An overview of carbothermal synthesis of metal–biochar composites for the removal of oxyanion contaminants from aqueous solution

Abstract Biochar shows promise as a potential low–cost sorbent for removing oxyanions from wastewater. However, this generic material exhibits a very wide range in porosity, surface area and surface chemical properties that depend on the starting biomass composition and the conditions under which it is converted to char. Without dosing either reactant biomass or product biochar with certain metals (in elemental, oxide/hydroxide or layered double hydroxide form), the capacity of biochar to remove oxyanions is usually low. This review compiles the recent research on modifications of biochar to produce metal-biochar composites that exhibit high oxyanion removal capacities. The general effect of the added metal is first established and then an overview of the several syntheses used to make metal–biochar composites is presented.

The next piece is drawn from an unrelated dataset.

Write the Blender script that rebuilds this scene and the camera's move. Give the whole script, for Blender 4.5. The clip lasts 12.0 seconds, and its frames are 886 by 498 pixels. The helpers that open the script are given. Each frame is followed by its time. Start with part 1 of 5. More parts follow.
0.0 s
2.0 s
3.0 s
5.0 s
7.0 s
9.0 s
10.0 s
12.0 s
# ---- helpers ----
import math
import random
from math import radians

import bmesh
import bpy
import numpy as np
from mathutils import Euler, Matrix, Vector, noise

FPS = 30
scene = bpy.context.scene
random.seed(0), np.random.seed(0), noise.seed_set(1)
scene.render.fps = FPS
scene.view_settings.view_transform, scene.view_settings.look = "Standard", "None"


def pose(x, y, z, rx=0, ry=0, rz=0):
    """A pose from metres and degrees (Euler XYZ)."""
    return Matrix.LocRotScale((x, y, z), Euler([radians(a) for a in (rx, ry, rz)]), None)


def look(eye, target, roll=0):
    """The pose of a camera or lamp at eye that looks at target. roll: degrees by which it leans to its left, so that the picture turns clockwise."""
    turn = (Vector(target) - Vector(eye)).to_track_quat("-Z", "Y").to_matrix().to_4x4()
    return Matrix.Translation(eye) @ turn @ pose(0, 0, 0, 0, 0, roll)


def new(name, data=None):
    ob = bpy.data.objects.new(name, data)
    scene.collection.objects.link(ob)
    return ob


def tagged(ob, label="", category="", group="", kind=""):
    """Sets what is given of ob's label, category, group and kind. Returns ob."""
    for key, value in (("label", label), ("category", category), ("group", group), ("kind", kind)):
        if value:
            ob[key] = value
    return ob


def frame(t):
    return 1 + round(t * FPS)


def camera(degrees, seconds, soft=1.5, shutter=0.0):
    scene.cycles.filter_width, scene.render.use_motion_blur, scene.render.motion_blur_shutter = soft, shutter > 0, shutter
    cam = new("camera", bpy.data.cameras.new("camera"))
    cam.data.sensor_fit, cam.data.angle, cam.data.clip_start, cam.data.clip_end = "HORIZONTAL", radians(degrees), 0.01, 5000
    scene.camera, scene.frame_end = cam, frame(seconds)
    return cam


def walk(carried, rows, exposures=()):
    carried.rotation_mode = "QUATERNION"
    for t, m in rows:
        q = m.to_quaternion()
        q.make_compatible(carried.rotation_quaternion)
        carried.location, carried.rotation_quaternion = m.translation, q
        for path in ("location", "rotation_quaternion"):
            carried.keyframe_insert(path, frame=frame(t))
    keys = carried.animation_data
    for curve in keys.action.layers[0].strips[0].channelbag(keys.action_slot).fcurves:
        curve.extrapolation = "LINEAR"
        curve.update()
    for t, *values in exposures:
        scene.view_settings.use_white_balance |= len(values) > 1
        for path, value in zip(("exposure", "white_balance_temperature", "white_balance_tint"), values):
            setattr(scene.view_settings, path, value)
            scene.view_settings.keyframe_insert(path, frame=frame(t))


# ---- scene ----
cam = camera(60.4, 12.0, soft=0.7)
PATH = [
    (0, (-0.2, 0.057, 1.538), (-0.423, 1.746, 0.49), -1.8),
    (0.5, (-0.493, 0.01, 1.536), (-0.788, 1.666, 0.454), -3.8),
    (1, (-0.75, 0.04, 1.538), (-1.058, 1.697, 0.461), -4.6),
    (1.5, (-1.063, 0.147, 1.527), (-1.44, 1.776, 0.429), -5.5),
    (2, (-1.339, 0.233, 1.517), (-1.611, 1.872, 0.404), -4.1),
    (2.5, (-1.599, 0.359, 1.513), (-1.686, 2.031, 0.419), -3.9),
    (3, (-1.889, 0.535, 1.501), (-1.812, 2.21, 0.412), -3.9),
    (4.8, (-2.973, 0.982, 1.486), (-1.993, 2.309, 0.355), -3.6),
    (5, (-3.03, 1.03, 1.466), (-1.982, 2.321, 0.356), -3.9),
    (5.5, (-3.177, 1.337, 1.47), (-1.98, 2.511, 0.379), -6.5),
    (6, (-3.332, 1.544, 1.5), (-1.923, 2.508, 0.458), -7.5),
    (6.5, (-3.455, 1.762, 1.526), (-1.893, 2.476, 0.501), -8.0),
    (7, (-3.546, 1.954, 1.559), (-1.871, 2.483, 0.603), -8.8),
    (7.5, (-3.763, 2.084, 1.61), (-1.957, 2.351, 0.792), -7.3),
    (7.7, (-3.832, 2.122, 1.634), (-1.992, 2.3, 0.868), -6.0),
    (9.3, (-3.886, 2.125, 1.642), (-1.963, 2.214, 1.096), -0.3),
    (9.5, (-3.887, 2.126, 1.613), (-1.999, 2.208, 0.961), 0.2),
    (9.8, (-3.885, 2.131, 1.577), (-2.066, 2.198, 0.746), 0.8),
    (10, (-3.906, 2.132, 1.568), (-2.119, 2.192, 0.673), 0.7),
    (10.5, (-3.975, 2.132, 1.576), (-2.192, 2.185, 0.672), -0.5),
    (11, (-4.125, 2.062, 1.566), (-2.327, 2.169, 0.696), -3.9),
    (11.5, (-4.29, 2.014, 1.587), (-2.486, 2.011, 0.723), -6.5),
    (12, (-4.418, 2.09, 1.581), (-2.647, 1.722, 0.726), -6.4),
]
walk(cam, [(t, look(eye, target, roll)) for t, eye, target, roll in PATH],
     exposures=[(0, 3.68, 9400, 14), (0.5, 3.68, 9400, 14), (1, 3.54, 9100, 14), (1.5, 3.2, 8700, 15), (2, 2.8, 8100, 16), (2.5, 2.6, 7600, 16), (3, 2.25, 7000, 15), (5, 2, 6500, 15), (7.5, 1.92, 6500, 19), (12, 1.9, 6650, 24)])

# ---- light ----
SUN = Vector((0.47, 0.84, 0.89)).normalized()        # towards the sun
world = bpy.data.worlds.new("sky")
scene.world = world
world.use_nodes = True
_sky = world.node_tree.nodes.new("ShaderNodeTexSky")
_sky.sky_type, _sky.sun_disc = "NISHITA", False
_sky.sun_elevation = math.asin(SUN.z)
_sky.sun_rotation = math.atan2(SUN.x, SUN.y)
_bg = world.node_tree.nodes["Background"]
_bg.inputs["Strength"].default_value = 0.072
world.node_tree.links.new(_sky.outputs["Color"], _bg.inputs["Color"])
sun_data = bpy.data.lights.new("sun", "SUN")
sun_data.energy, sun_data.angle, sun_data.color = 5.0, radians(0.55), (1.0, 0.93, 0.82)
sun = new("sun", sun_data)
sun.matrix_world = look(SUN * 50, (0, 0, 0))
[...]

Effects of chemical activation and of the addition of single metallic elements, single and binary oxides/hydroxides, and layered double hydroxides on removal of AsO 4 3– , AsO 3 3– , CrO 4 2– , NO 3 − and PO 4 3– are next summarized. The effects of metal dosing and pyrolysis conditions on the surface chemistry and environmental stability of the composite are discussed. Finally, a summary of the research needed to maximize and/or target removal of specific oxyanions, address issues of long–term ecotoxicity of metal–biochar composites, and verify performance with field-testing is presented.